Let $X$ be a metric space such that for every metric space $Y$ and any continuous function $f : X \to Y$ , $f(X)$ is closed in $Y$ , then is $X$ compact ?
Compare with this $A \subseteq \mathbb R^n $ s.t. for every continuous function $f : A \to \mathbb R$ , $f(A)$ is closed in $\mathbb R$ , is $A$ closed $\mathbb R^n$?
On
The answer given by user60589 is correct but so compressed that it was downvoted; here is an expanded version.
Let $f:X\to\Bbb R$ be any continuous function. There is a homeomorphism $h:\Bbb R\to(0,1)$, and since $(0,1)\subseteq\Bbb R$, $h\circ f$ is a continuous function from $X$ to $\Bbb R$. Let $g=h\circ f$. By hypothesis $g[X]$ is closed in $\Bbb R$, and $g[X]$ is bounded (since it’s a subset of $(0,1)$), so $g[X]$ is compact. Finally, $h$ is a homeomorphism, so $h^{-1}$ is also a homeomorphism, and therefore
$$f[X]=h^{-1}\big[h\big[f[X]\big]\big]=h^{-1}\big[g[X]\big]$$
is also compact and hence bounded. Thus, every real-valued function on $X$ is bounded, and by this question (cited by user60589) $X$ is compact.
Any real-valued function $f$ on $X$ is bounded since the image $\tilde{f}\colon X \xrightarrow{f} \Bbb{R} \xrightarrow{\cong} (0,1) \hookrightarrow \Bbb{R}$ is closed.

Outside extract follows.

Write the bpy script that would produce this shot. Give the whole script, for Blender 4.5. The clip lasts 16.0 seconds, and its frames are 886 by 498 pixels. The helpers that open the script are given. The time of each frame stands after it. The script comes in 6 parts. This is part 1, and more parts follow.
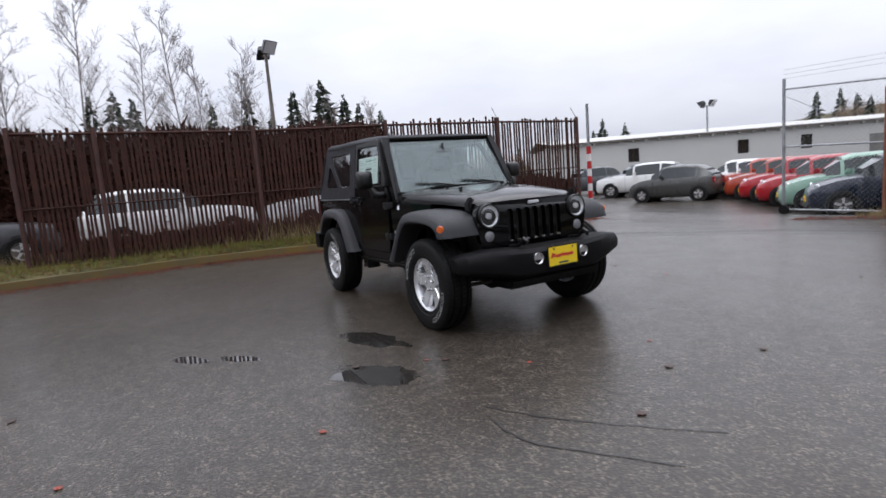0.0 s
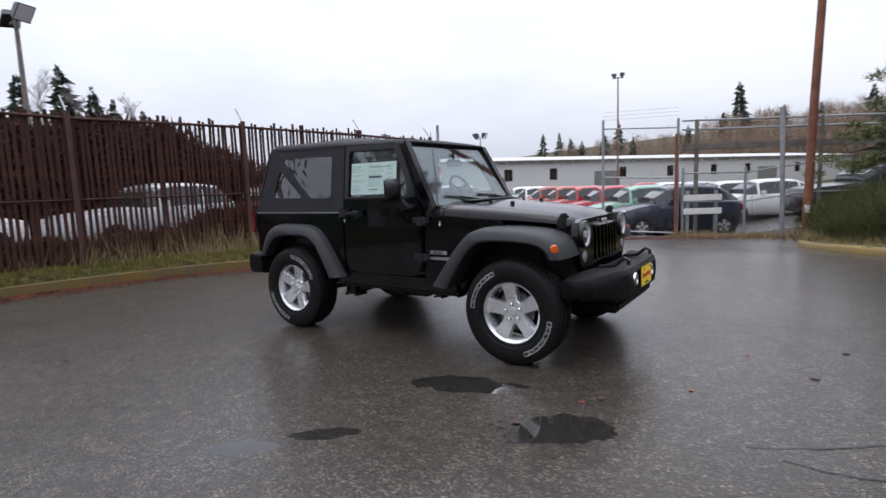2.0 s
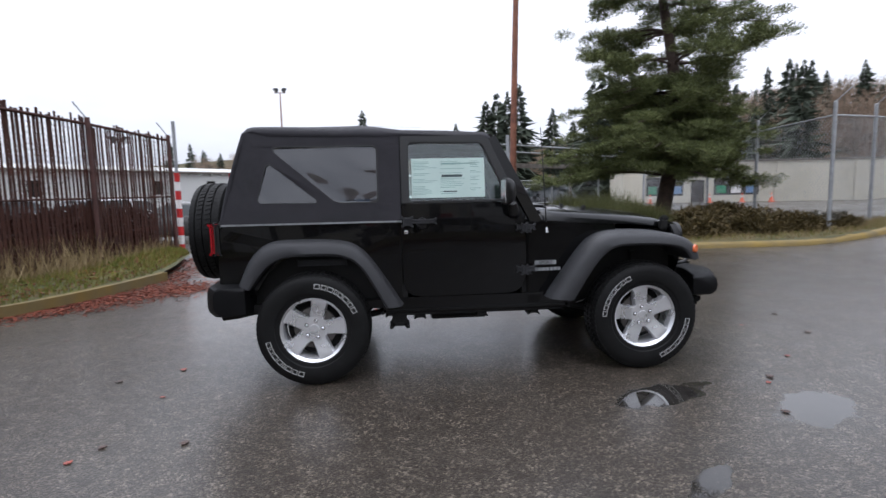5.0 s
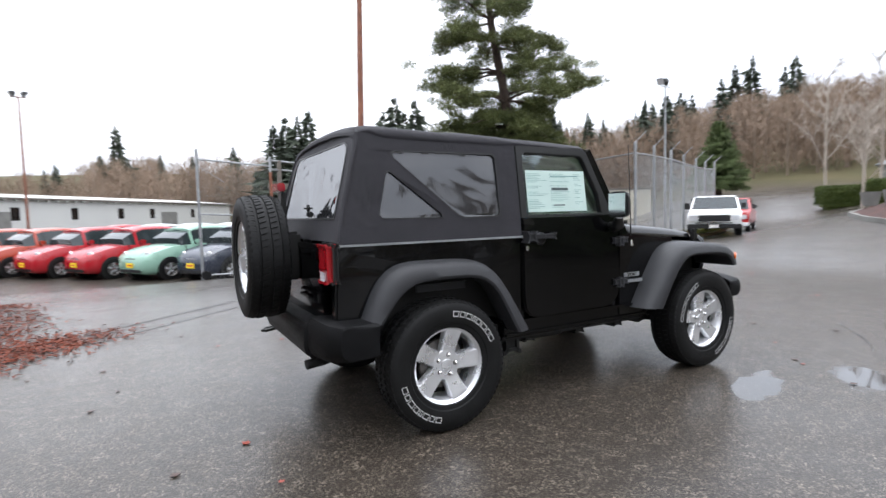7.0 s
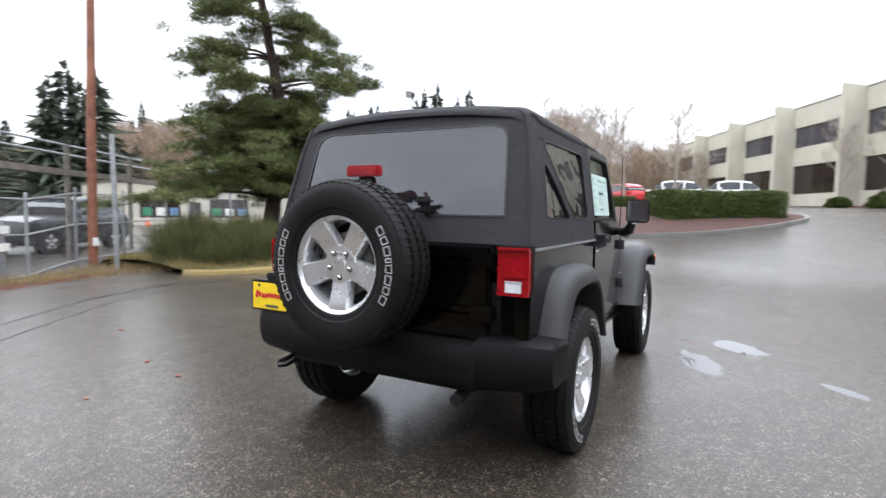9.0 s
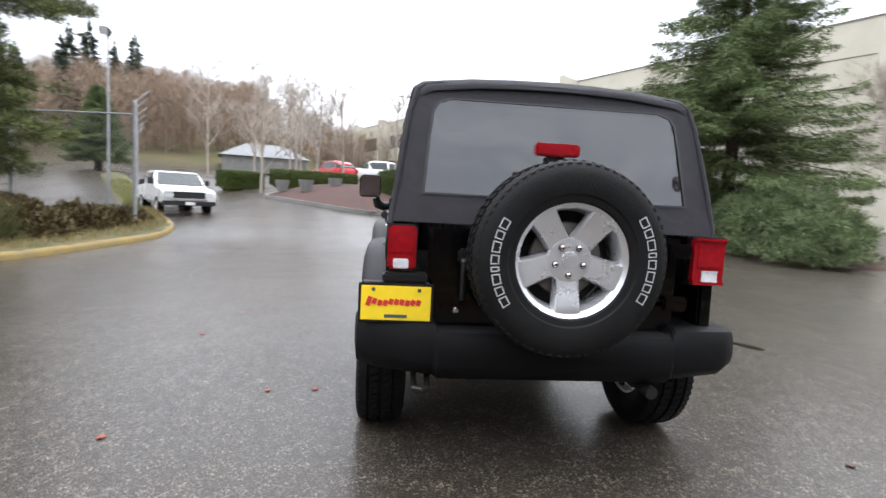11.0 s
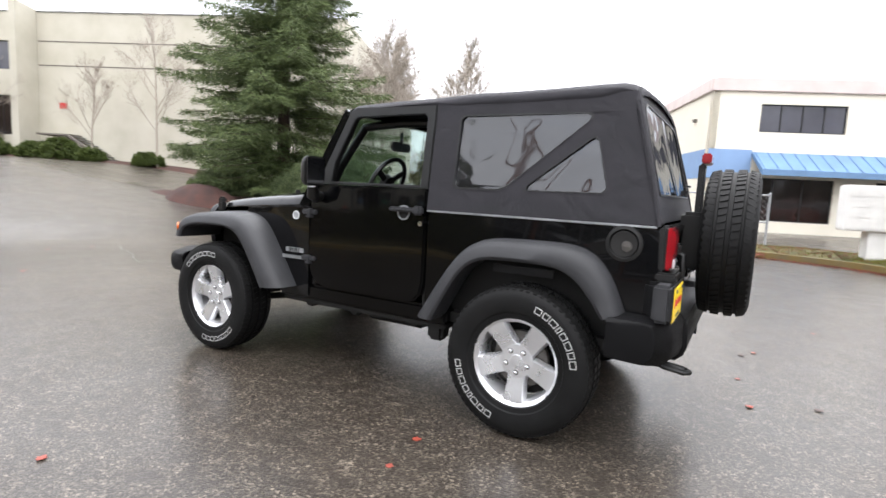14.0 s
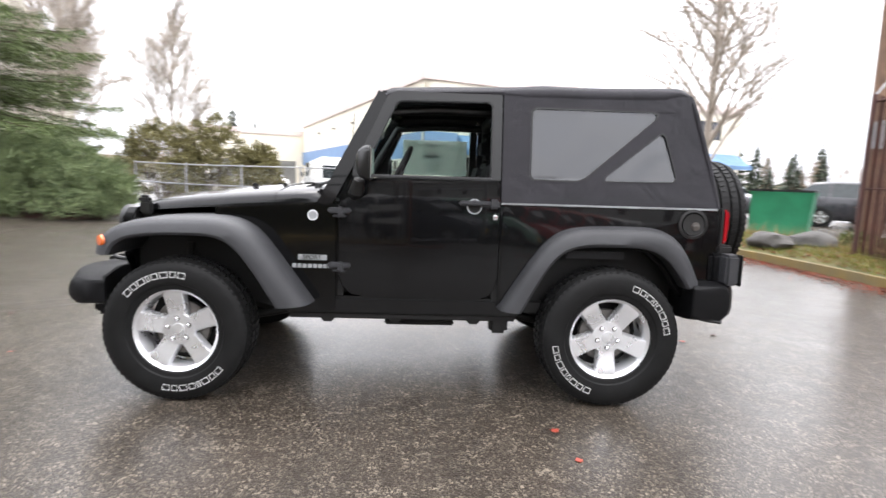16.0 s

Using this you can go to the question: If every real-valued continuous function is bounded on $X$ (metric space), then $X$ is compact.
Edit: A metric space $X$ is compact if and only if it is complete and totally bounded.
There is a inclusion of $X$ into one of its completions and the image of $X$ is dense. By the assumption the image of $X$ is closed we know that $X$ is complete.
Assume $X$ is not totally bounded. So there is an $\varepsilon > 0$, such that we can not cover $X$ by a finite number of balls with radius $2\varepsilon$. Now we construct pairwise disjoint open balls $B_i= B_{\varepsilon_i}(x_i)$ with $i \in \Bbb{N}$. Let $x_0$ be any point in $X$ and $\varepsilon_0 = \varepsilon$. Now assume we have given $(x_i, \varepsilon_i )$ for $0\le i \le n$ such that the $B_i$ are pairwise disjoint. Then $\overline{\bigcup_{i=0}^n B_i} \subset \bigcup_{i=0}^n B_{2\varepsilon}(x_i) \subsetneq X $. So we find $(x_{n+1} , \varepsilon_{n+1})$ such that $B_i$ are paarwise disjoint for $0\le i \le n+1$.
By Urysohn's lemma we find functions $f_i$ with $f_i(x_i)=i$ and $f_i(x)=0$ for $x \notin B_{1/2 \cdot \varepsilon_i} (x_i)$. For any $x\in X$ there exists a neighborhood of $X$ such that only finitely many $f_i$ are nonzero. Thus $f = \sum f_i$ is a well defined unbounded function on $X$. This is a contradiction to the fact that any function on $X$ is bounded. Thus $X$ is totally bounded.